In an effort to celebrate the centennial of the Wright brothers' flights during 1903-1908, seven graduate students and their professor will share their findings with the public today.
This semester, Larry Tise, Wilbur & Orville Wright distinguished professor of history, has focused his documentary editing and public history course on studying the Wright brothers' 1908 flights.
"The Wright brothers are fairly important to North Carolina; they've been on the license plate and they went onto the quarter for North Carolina. Everyone knows the 1903 story, but hardly anyone knows the 1908 story," Tise said.
"Even though the Wright brothers weren't from North Carolina, I'm glad they chose our state to be first in flight," said Cierra Craig, a junior who expressed interest in visiting the exhibit.
The information that Tise and his students gathered will be featured in a "Know Your Park" program that will open for public viewing at the Wright Brothers National Memorial in Kill Devil Hills today.
The exhibit, "Seven Days in May: The Secret Flights of the Wright Brothers," will begin with a presentation at 7 p.m. in the Pavilion of the Wright Memorial Visitor Center Museum.
The exhibit displays 22 photomurals portraying 18 flights that the Wright brothers took in 1908 and is expected to run through December.
"We studied a map of the 1908 flights, which had never been deciphered. It was just like a doodle sketch map by Orville Wright, and the students deciphered the map so that we could do an overlay of the numbers and angles of that map," Tise said.
Tise and his students took a field trip to the site of the 1908 flights to make sense of major points on the map, which was written in a code created by the Wright brothers.
"I feel like this is a map that I've seen a thousand times and always said, 'Someday I'll figure that map out,' and fortunately the students took the time and interest to figure it out," Tise said.

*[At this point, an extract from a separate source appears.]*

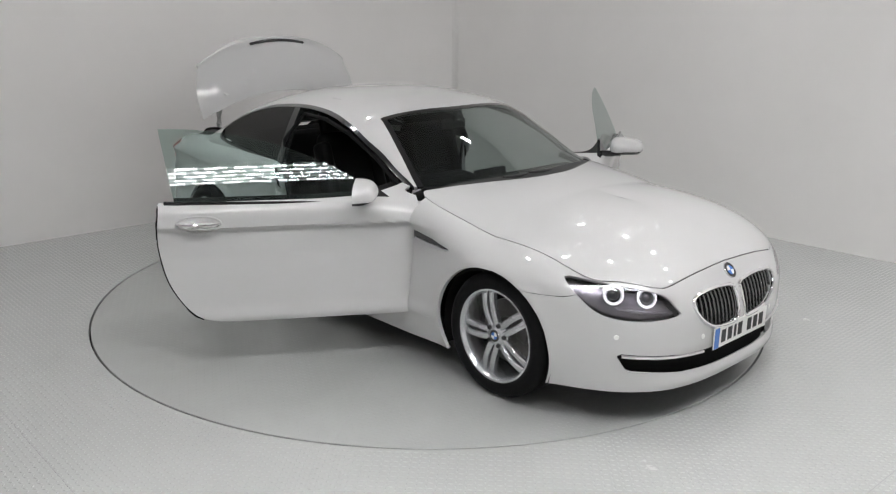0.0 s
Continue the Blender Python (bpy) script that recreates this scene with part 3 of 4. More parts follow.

"The second thing we studied was a table that has just been discovered at Kitty Hawk that is from the Wright brothers' 1902-1903 camp," Tise said.
"This class is about documentary editing, but in this class we consider three-dimensional objects as documents. The brothers clearly made it on site, which is what is so interesting."
Tise's students were required to complete four main tasks this semester. They learned how to decipher and interpret documents, helped to construct a Web site (worldaloft.org, which went online yesterday and houses the students projects and research), gave presentations on components of the Wright brothers' story and prepared for the Wright Brothers National Memorial exhibit.
The class filled in many components on the Web site and enhanced it to improve its ease of use, Tise said.
"I feel it represents North Carolina as a state where the unthinkable becomes reality, where if you believe that you can do something, it can be accomplished," said Nastassia Julian, apparel merchandising major.
"This seems to have been one of the most interesting exploratory courses my students have taken," Tise said.